Ron Rash

   Ron Rash has received many glowing reviews, but it would be hard to top the mash note he received from Janet Maslin last week for Something Rich and Strange, “a major short-story anthology that can introduce new readers to this author’s haunting talents and reaffirm what his established following already knows.”

   She added: “Ron Rash occupies an odd place in the pantheon of great American writers, and you’d better believe he belongs there. He gets rapturous reviews that don’t mean to condescend but almost always call him a Southern or Appalachian writer, and Mr. Rash has said he can hear the silent, dismissive ‘just’ in those descriptions. He also baffles anyone who thinks that great talent ought to be accompanied by great ambition. Mr. Rash has planted himself at Western Carolina University and eluded the limelight that his work absolutely warrants. …

“Mr. Rash’s stories glide with exceptional ease between the supernatural, which he can treat as a very beautiful extension of the natural world (the title story, about a girl who drowns, is deadly yet exquisite), and the mundane, which can be ghastly. Meth addicts turn up in all sizes and shapes in this book’s universe, and never as stock characters or social problems. Three outstanding tales about the ways this addiction reshapes lives are “The Ascent,” about Christmastime for a boy with meth-addicted parents; “Back of Beyond,” in which parents are terrorized by their addicted son; and “Those Who Are Dead Are Only Now Forgiven.”

“Superb as all three are, this last one is the most resonant because it is least particular. It’s about something widespread: the stigma attached to being “book smart” in a place where being zonked and witless is just so much easier. And although there is so much hope and spiritual clarity in Mr. Rash’s books, this story is a unforgettable evocation of confusion. It inhabits one character’s struggle to imagine a bright future when a dismal present is so much closer at hand.”

Maslin is not alone.
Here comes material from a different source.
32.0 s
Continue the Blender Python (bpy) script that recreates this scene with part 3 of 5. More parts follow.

Reviewing this “simply beautiful” collection of 34 stories for NPR, Alan Cheuse avers that “in places some of the stories are so searing, it's as if someone has taken a stick from a blazing fire and pressed it into your hand. … Reading this collection is like taking a long walk into that haunted gorge where the ginseng grows wild. Trust me: In here you'll find many things, even the dark matters, quite wonderful.”
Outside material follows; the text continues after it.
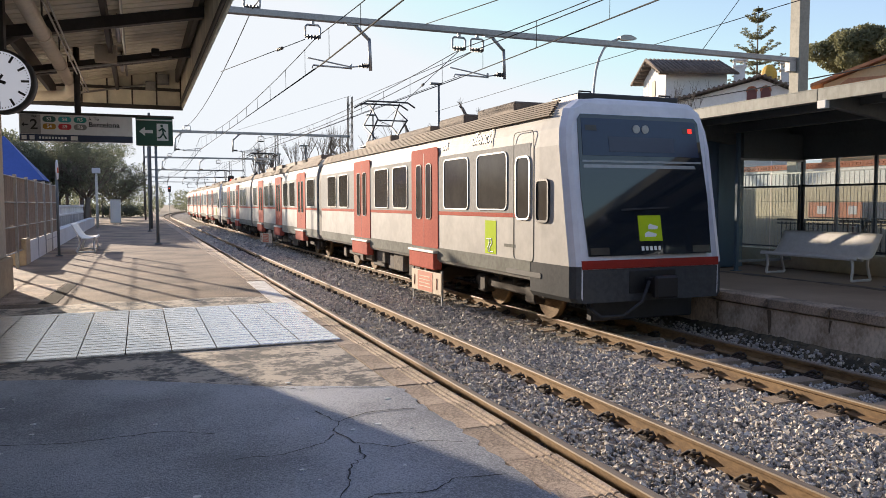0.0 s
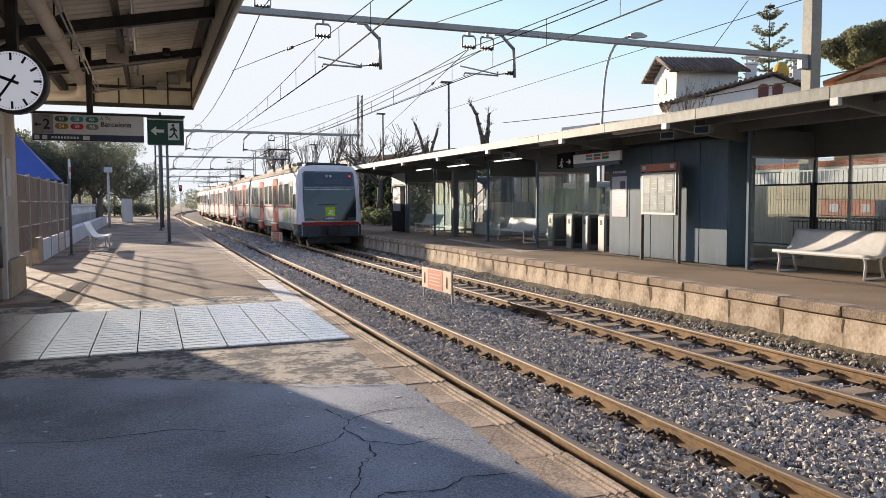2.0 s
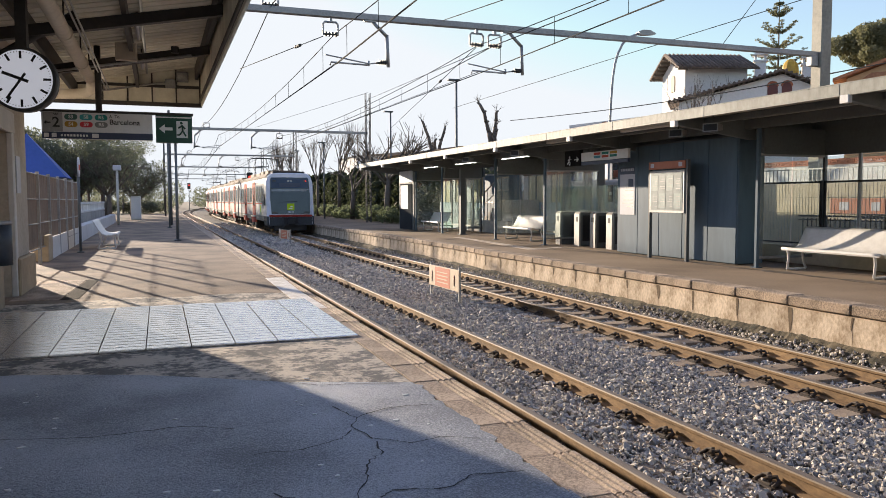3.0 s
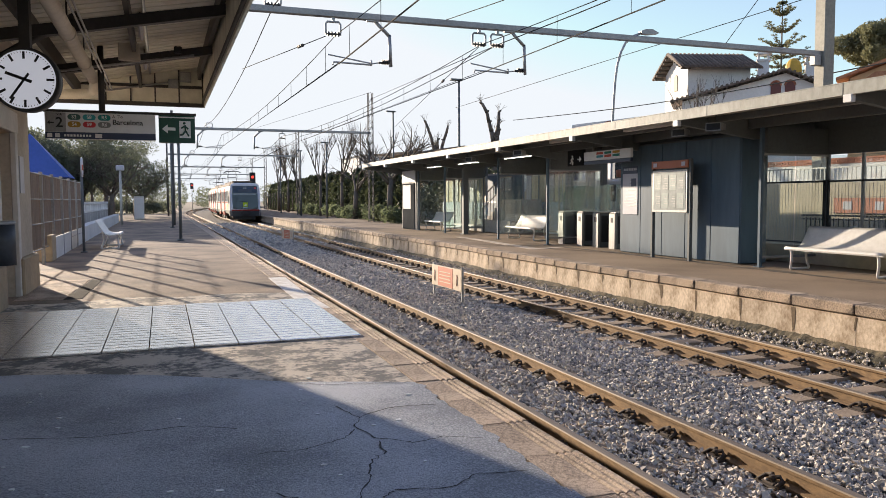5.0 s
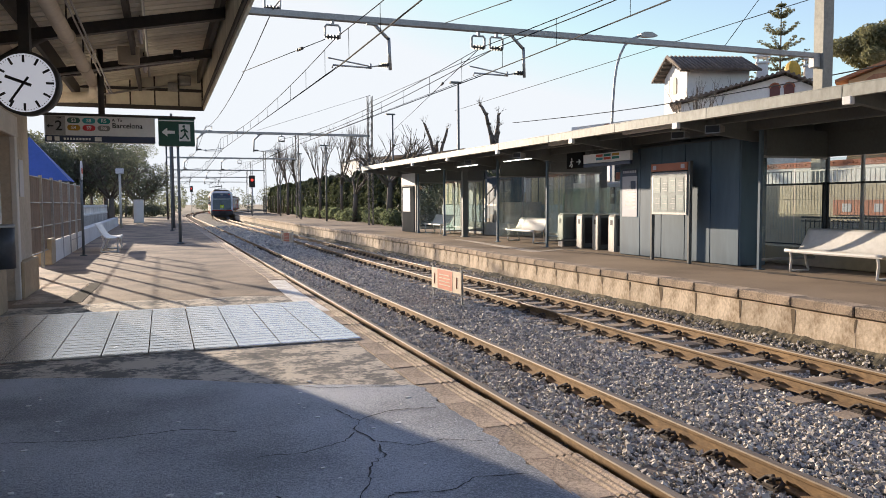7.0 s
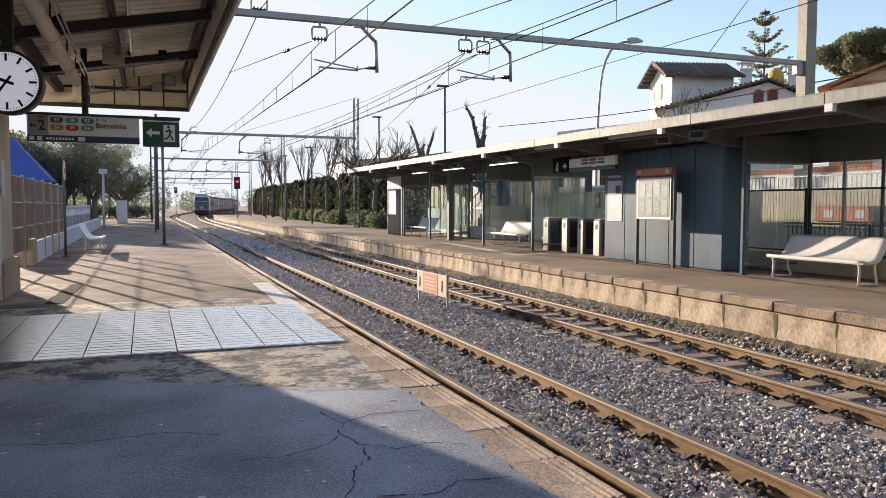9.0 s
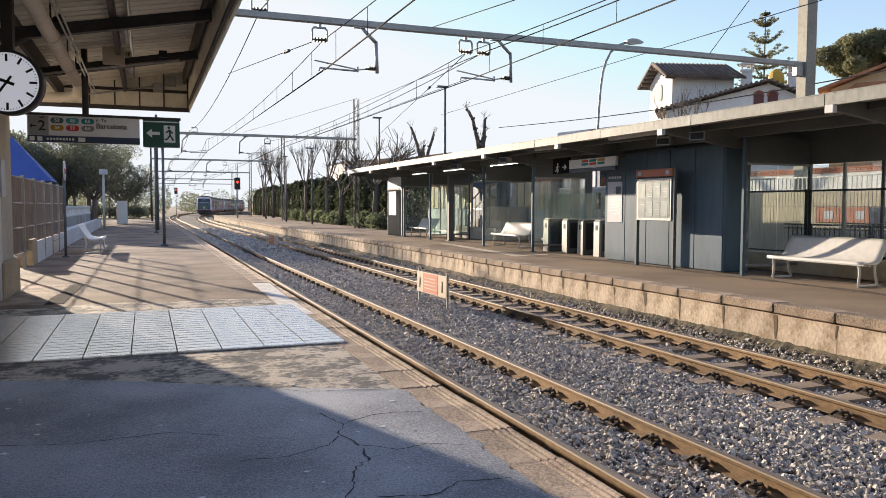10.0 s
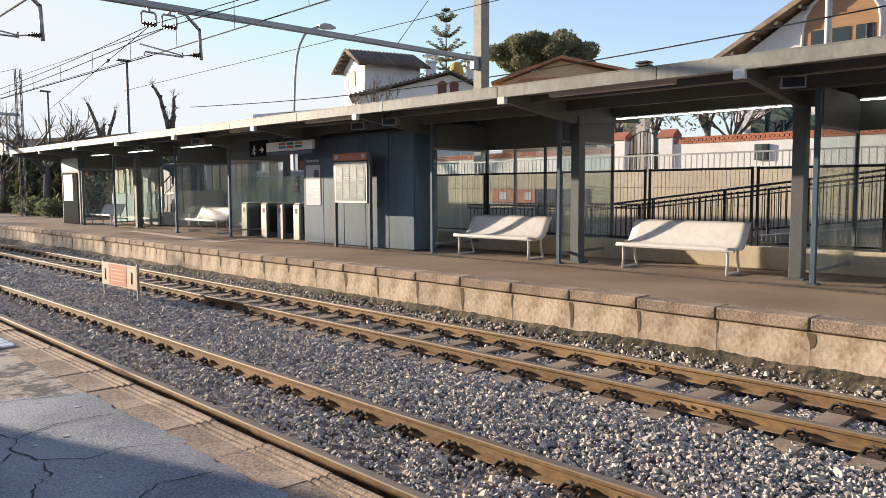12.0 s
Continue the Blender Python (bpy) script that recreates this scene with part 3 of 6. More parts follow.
def make_car(name, L, cab, windows, doors, panto=None, label=""):
    """A rail car; y runs from its end nearest the camera (0) to its far end (L), z from rail level. cab: 'front', 'rear' or ''."""
    car = thing(name, pose(0, 0, 0), label, "train car", "cars of the departing train")
    f0 = 1.25 if cab == 'front' else 0.35
    f1 = L - 1.25 if cab == 'rear' else L - 0.35
    bm = B()
    o = body_outline()
    prism(bm, o, f0, f1)
    part("body", bm, M_BODY, car, "pale silver-beige car body")
    for sx in (-1, 1):
        x = sx * CAR_W
        bm = B()
        side_sheet(bm, x, f0, f1, 1.76, 2.84, sx * 0.004)
        part("window_band", bm, M_BAND, car, "grey band around the windows")
        bm = B()
        side_sheet(bm, x, f0, f1, 1.685, 1.755, sx * 0.0055)
        part("red_stripe", bm, M_RED, car)
        bm = B()
        side_sheet(bm, x, f0, f1, 0.78, 1.02, sx * 0.005)
        part("skirt", bm, M_BODYDIRT, car, "grimy grey lower skirt")
        for y in windows:
            window_on(car, sx, *y)
        for y in doors:
            door_on(car, sx, y)
        bm = B()
        for k in range(7):
            z = 3.20 + k * 0.036
            xx = CAR_W - 0.055 - k * 0.026
            box(bm, sx * xx - 0.02, sx * xx + 0.02, f0 - (0.5 if cab == 'front' else 0), f1 + (0.5 if cab == 'rear' else 0), z, z + 0.022)
        part("roof_ribs", bm, M_ROOFRIB, car, "grimy brown ribbed roof edge")
    # roof boxes
    y = f0 + 1.5
    rng = random.Random(len(name) + int(L * 10))
    while y < f1 - 2.5:
        l = rng.uniform(1.2, 2.6)
        if panto is None or abs(y + l / 2 - panto) > 2.0:
            bm = B()
            box(bm, -0.85, 0.85, y, y + l, 3.48, 3.48 + rng.uniform(0.14, 0.24), 0.03)
            part("roof_box", bm, M_ROOFRIB, car, "brown roof equipment box")
        y += l + rng.uniform(0.3, 0.9)
    if panto:
        pantograph(car, panto)
    # underframe
    bm = B()
    box(bm, -1.05, 1.05, f0 + 0.2, f1 - 0.2, 0.64, 0.74)
    y = f0 + 4.6
    while y < f1 - 5.0:
        l = rng.uniform(0.6, 1.4)
        box(bm, -1.12, 1.12, y, y + l, rng.uniform(0.22, 0.36), 0.68, 0.03)
        y += l + rng.uniform(0.15, 0.5)
    tube(bm, (-0.9, f0 + 4.4, 0.42), (-0.9, f0 + 5.2, 0.42), 0.16, seg=14)
    part("underframe", bm, M_CLIP, car, "grimy brown underframe equipment")
    y = f0 + 4.5
    while y < f1 - 4.8:
        l = rng.uniform(0.25, 0.8)
        for sx in (-1, 1):
            bm = B()
            if l < 0.4:
                tube(bm, (sx * 1.0, y, 0.52), (sx * 1.0, y + 0.7, 0.52), 0.13, seg=12)
            else:
                box(bm, sx * 1.1 - 0.1, sx * 1.1 + 0.1, y, y + l, rng.uniform(0.3, 0.42), 0.70, 0.02)
            part("equipment_box", bm, M_EQUIP, car, "dusty grey box under the frame")
        y += max(l, 0.7 if l < 0.4 else 0) + rng.uniform(0.25, 0.9)
    bogie(car, 2.9)
    bogie(car, L - 2.9)
    # gangway bellows
    for y0, y1, on in ((0.0, f0, cab != 'front'), (f1, L, cab != 'rear')):
        if on:
            bm = B()
            o2 = [(a * 0.965, 0.78 + (z - 0.72) * 0.93) for a, z in o]
            prism(bm, o2, y0, y1)
            part("gangway_bellows", bm, M_RUBBER, car, "black rubber gangway bellows")
    if cab:
        make_cab(car, 0 if cab == 'front' else L, 1 if cab == 'front' else -1, f0 if cab == 'front' else f1)
    return car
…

Born in 1953, Rash is an American poet, short story writer who sets many of his works in his native soil of the mountains of western North Carolina. His novels include One Foot in Eden (2000, Appalachian Book of the Year), Saints at the River (2004, Southern Book Critics Circle Award for Fiction), The World Made Straight (2006), Serena (2008, PEN/Faulkner Award finalist) and The Cove (2012, winner David J. Langum, Sr. Prize in American Historical Fiction. He has also published several books of poems, including Raising the Dead (2002) and Waking (2011), and collections of short stories, including Chemistry and Other Stories (2008, PEN/Faulkner Award finalist) and Burning Bright (2010, Frank O’Connor International Short Story Award). 

Ron Rash’s Top Ten List

1. Macbeth by William Shakespeare (1606).
2. Hamlet by William Shakespeare (1600).
3. The Iliad by Homer (ninth century b.c.e.?).
4. Moby-Dick by Herman Melville (1851).
5. Crime and Punishment by Fyodor Dostoevsky (1866).
6. Absalom, Absalom! by William Faulkner (1936).
7. Ulysses by James Joyce (1922).
8. The stories of Flannery O’Connor (1925–64).
9. The Sound and the Fury by William Faulkner (1929).
10. Suttree by Cormac McCarthy (1979).